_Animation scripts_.
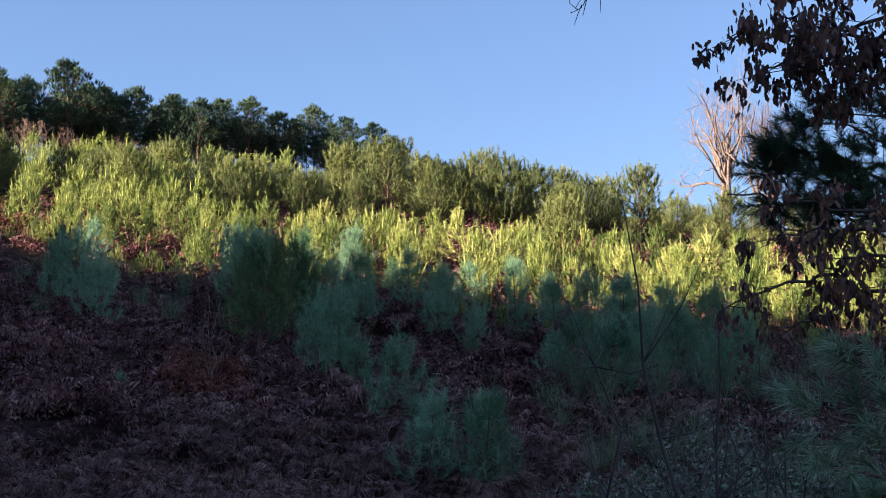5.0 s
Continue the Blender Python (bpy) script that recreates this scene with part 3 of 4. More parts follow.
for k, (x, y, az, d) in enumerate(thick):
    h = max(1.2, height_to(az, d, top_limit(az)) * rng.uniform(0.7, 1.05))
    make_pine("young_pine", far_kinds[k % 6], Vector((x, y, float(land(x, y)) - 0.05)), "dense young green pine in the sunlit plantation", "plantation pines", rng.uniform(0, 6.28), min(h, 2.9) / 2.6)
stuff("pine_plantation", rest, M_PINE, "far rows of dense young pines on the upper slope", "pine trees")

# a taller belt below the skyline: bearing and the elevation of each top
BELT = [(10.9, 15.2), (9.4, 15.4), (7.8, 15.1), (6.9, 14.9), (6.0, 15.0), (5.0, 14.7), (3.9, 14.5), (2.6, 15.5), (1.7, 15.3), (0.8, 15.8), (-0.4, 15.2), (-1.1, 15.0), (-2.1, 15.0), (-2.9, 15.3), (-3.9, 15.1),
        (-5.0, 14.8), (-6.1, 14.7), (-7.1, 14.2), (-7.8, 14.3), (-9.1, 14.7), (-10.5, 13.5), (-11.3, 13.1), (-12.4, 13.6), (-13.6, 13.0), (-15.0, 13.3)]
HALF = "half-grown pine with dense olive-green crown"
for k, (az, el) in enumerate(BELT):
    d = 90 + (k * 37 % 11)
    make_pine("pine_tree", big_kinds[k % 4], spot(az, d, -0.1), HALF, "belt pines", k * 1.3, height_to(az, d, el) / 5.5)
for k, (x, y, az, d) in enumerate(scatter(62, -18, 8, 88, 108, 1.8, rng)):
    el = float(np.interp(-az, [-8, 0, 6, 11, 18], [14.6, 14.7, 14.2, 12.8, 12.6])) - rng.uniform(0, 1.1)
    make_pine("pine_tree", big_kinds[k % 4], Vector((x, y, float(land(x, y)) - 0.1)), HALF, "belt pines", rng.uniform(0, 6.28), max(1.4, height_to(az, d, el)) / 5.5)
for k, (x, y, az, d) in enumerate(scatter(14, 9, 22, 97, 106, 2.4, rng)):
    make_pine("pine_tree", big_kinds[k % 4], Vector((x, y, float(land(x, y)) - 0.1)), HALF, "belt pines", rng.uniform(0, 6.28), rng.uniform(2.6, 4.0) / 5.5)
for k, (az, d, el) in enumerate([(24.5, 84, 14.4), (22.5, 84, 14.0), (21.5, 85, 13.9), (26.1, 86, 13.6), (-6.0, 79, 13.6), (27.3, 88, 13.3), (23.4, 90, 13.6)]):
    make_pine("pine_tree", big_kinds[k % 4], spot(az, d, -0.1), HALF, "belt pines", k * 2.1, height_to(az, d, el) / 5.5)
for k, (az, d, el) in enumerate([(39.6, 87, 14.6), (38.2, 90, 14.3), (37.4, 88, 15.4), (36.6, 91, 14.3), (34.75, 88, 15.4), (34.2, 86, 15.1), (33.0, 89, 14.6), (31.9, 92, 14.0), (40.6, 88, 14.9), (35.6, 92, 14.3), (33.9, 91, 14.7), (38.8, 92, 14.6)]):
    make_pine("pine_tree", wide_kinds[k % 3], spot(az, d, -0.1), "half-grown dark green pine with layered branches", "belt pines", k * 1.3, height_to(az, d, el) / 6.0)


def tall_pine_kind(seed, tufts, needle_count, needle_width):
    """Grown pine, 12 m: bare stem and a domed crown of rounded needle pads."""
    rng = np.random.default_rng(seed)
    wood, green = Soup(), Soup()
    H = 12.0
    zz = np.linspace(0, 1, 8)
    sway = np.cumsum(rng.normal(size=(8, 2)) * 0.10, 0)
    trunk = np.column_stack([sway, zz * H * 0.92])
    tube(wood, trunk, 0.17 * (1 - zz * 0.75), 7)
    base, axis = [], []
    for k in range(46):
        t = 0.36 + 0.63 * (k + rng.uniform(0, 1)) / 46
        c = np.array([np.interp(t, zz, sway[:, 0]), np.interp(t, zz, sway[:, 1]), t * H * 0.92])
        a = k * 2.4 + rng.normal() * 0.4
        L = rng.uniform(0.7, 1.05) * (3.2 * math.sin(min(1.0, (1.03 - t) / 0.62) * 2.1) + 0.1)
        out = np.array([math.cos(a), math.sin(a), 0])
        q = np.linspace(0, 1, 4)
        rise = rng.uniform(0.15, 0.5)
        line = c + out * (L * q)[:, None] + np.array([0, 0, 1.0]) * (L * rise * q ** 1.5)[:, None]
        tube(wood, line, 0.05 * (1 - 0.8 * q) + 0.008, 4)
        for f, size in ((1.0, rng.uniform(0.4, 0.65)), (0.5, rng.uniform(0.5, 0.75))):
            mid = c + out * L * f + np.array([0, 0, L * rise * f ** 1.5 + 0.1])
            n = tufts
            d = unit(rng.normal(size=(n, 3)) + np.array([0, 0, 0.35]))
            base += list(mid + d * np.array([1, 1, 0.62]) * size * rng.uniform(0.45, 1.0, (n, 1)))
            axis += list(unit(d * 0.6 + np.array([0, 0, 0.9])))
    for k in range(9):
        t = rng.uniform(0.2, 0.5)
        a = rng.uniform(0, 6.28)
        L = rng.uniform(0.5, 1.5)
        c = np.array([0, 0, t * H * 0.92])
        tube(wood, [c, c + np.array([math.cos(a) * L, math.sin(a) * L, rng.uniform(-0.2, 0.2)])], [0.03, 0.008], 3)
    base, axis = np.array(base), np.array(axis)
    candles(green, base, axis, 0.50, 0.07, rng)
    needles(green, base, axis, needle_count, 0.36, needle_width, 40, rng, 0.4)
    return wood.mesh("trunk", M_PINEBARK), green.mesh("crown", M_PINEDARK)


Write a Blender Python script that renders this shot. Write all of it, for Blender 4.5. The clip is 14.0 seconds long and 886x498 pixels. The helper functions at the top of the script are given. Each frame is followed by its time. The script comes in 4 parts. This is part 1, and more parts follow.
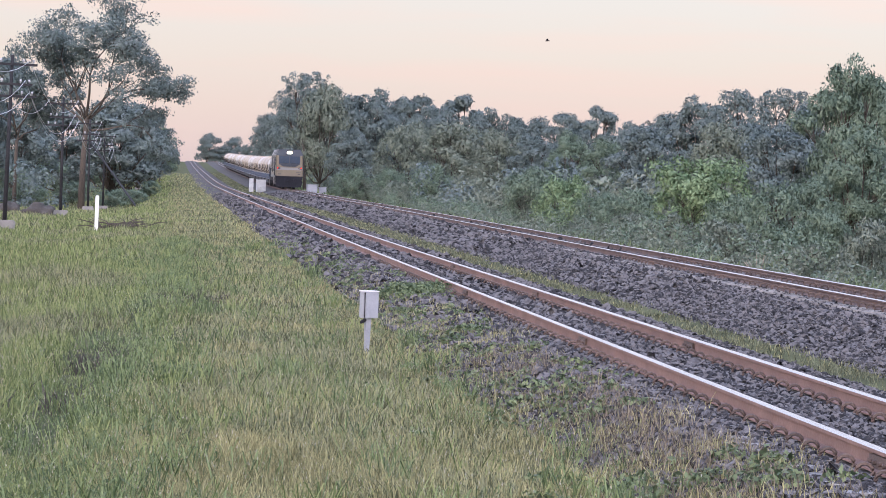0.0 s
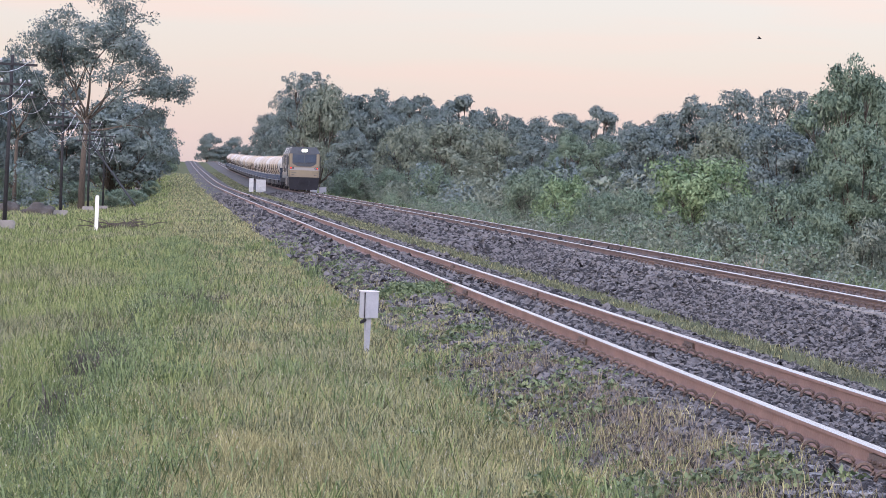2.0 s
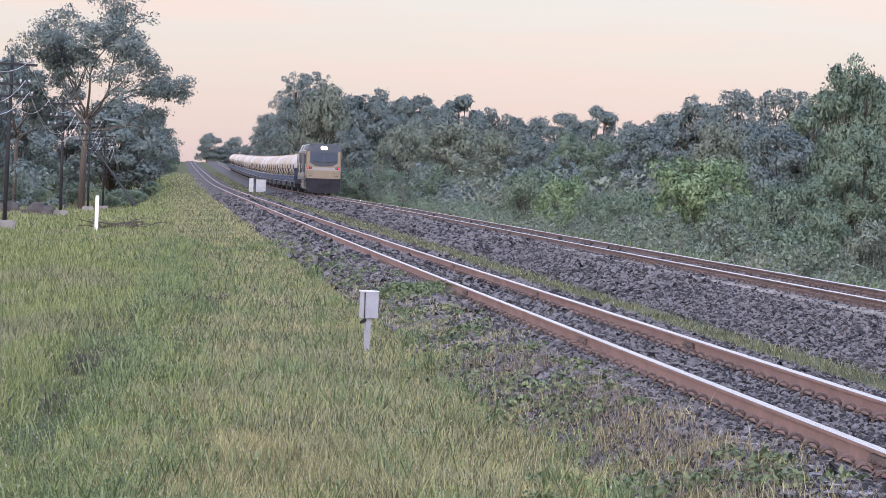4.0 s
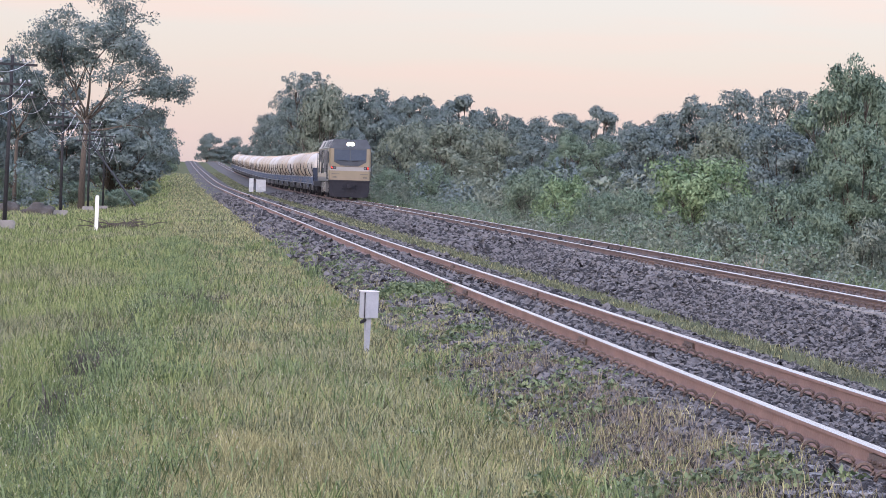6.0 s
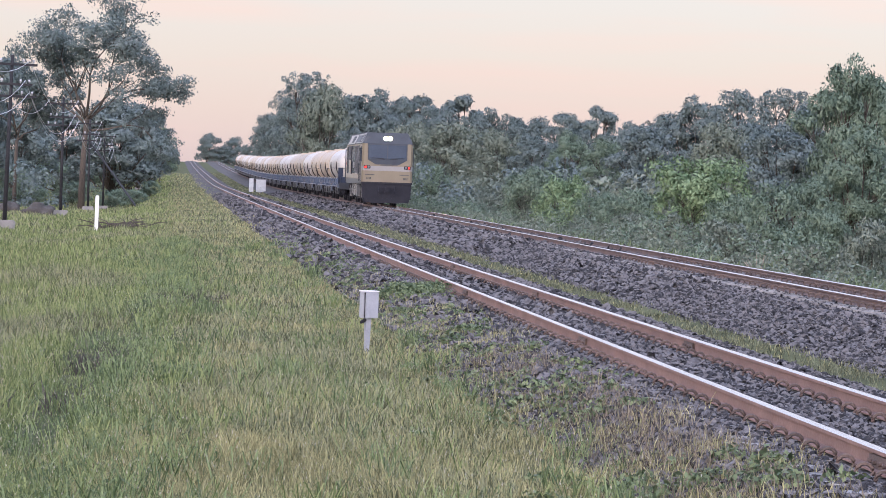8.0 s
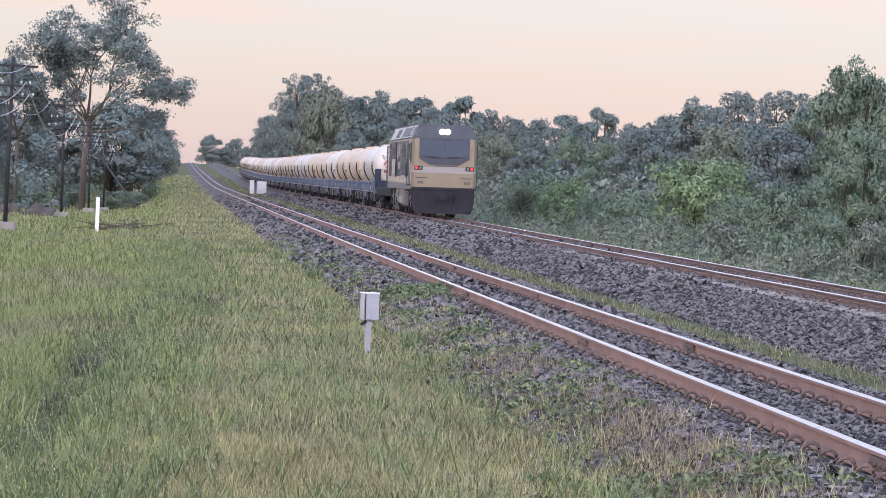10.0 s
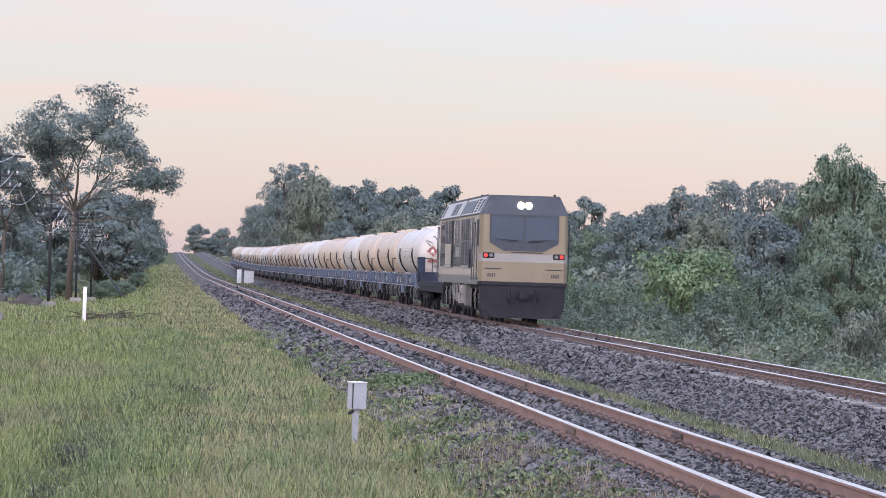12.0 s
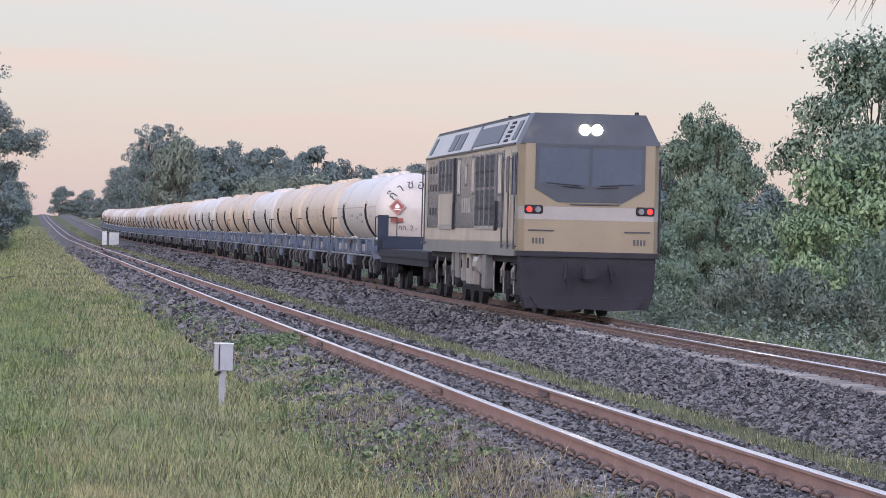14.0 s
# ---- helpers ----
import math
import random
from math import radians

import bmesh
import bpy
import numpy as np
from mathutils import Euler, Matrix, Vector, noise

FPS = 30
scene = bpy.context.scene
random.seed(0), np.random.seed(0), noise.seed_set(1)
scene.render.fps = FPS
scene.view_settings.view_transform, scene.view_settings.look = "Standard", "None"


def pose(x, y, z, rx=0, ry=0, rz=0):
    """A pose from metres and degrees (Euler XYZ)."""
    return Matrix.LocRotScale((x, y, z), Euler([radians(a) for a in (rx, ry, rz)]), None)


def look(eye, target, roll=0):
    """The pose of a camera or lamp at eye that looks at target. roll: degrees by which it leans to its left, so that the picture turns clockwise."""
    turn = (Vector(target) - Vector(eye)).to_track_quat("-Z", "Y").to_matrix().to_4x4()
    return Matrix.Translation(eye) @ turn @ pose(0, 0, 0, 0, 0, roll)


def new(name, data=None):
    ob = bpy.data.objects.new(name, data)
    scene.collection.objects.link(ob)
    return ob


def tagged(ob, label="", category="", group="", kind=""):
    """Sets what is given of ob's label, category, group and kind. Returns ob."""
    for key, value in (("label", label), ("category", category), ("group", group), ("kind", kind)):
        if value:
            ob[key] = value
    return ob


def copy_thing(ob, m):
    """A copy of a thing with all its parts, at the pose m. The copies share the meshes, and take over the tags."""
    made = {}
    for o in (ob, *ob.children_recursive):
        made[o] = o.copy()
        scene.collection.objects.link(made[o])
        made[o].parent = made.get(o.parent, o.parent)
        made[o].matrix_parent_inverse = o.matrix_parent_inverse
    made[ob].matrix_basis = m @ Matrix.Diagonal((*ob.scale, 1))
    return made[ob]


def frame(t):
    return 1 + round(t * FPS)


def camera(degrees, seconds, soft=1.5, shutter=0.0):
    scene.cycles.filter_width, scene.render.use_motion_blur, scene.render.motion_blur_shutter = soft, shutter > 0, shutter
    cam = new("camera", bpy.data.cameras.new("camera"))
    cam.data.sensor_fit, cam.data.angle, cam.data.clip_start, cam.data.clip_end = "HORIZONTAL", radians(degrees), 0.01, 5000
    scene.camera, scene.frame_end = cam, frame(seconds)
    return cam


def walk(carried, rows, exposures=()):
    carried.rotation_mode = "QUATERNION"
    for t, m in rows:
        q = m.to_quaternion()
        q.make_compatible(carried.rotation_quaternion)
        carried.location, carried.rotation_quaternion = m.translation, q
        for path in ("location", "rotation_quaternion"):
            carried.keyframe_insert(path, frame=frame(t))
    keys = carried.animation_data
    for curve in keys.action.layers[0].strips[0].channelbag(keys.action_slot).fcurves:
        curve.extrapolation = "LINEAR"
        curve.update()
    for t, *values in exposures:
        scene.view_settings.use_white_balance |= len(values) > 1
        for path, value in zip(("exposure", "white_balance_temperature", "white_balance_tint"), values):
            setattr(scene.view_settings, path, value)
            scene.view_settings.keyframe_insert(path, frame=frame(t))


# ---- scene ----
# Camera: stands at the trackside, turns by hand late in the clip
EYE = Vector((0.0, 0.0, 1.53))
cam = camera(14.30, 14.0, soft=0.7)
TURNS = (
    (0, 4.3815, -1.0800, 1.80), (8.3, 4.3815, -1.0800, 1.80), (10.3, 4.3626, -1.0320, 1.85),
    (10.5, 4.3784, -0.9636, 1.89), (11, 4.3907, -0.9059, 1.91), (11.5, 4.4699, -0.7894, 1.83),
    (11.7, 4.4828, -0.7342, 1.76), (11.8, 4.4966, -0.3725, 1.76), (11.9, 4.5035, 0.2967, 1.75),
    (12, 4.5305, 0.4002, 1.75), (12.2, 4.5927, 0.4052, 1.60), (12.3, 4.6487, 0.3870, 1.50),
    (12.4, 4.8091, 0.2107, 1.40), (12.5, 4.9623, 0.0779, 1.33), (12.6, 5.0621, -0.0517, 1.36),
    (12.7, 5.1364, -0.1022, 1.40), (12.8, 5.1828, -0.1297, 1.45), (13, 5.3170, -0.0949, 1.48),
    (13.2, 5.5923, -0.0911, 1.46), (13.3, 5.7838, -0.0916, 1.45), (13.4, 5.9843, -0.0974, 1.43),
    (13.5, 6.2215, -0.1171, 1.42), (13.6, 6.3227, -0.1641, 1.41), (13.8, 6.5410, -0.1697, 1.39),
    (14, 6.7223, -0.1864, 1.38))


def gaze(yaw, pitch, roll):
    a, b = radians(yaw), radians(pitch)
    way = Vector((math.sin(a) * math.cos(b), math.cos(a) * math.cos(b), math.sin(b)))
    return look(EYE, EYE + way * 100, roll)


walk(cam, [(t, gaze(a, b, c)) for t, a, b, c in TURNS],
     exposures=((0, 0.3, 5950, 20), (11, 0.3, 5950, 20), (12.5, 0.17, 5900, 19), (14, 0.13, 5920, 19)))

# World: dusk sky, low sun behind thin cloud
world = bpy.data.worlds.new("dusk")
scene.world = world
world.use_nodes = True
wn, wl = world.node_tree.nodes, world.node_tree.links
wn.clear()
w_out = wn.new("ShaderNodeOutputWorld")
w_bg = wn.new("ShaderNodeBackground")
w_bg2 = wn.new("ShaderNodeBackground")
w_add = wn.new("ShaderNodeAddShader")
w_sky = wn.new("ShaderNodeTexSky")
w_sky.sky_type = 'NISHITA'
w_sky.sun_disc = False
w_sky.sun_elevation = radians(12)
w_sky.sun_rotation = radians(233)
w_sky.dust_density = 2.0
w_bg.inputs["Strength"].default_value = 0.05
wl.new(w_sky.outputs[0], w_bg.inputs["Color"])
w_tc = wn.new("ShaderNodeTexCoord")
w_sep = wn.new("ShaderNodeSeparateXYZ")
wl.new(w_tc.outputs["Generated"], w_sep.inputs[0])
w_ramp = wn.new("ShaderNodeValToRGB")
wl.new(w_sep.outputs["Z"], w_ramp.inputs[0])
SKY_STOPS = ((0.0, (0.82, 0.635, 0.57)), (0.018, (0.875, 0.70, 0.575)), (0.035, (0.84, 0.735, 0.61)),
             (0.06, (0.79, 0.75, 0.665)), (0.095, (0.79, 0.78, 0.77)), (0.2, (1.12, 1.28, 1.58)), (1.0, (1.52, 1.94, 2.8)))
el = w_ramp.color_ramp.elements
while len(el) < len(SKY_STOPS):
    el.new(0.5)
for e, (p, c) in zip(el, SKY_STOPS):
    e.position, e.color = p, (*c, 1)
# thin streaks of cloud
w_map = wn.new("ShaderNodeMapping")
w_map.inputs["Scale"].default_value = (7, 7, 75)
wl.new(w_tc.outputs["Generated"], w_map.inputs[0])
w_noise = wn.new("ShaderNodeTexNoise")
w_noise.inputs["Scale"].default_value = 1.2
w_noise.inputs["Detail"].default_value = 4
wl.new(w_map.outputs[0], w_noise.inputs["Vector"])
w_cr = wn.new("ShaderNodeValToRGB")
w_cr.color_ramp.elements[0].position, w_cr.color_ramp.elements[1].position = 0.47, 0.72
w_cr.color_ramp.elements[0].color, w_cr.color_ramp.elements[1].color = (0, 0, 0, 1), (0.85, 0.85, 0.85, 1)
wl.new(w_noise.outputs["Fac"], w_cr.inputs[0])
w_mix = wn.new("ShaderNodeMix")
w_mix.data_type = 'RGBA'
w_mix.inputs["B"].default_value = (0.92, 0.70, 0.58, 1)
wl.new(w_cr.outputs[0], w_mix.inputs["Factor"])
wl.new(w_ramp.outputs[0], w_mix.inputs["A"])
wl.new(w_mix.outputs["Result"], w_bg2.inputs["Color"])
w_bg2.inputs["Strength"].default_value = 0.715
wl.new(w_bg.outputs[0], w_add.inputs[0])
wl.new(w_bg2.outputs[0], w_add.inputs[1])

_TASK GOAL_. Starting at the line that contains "scene.view_settings.keyframe_insert(path, frame=frame(t))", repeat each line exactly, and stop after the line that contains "(14, 6.7223, -0.1864, 1.38))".

_RESULT_.
            scene.view_settings.keyframe_insert(path, frame=frame(t))


# ---- scene ----
# Camera: stands at the trackside, turns by hand late in the clip
EYE = Vector((0.0, 0.0, 1.53))
cam = camera(14.30, 14.0, soft=0.7)
TURNS = (
    (0, 4.3815, -1.0800, 1.80), (8.3, 4.3815, -1.0800, 1.80), (10.3, 4.3626, -1.0320, 1.85),
    (10.5, 4.3784, -0.9636, 1.89), (11, 4.3907, -0.9059, 1.91), (11.5, 4.4699, -0.7894, 1.83),
    (11.7, 4.4828, -0.7342, 1.76), (11.8, 4.4966, -0.3725, 1.76), (11.9, 4.5035, 0.2967, 1.75),
    (12, 4.5305, 0.4002, 1.75), (12.2, 4.5927, 0.4052, 1.60), (12.3, 4.6487, 0.3870, 1.50),
    (12.4, 4.8091, 0.2107, 1.40), (12.5, 4.9623, 0.0779, 1.33), (12.6, 5.0621, -0.0517, 1.36),
    (12.7, 5.1364, -0.1022, 1.40), (12.8, 5.1828, -0.1297, 1.45), (13, 5.3170, -0.0949, 1.48),
    (13.2, 5.5923, -0.0911, 1.46), (13.3, 5.7838, -0.0916, 1.45), (13.4, 5.9843, -0.0974, 1.43),
    (13.5, 6.2215, -0.1171, 1.42), (13.6, 6.3227, -0.1641, 1.41), (13.8, 6.5410, -0.1697, 1.39),
    (14, 6.7223, -0.1864, 1.38))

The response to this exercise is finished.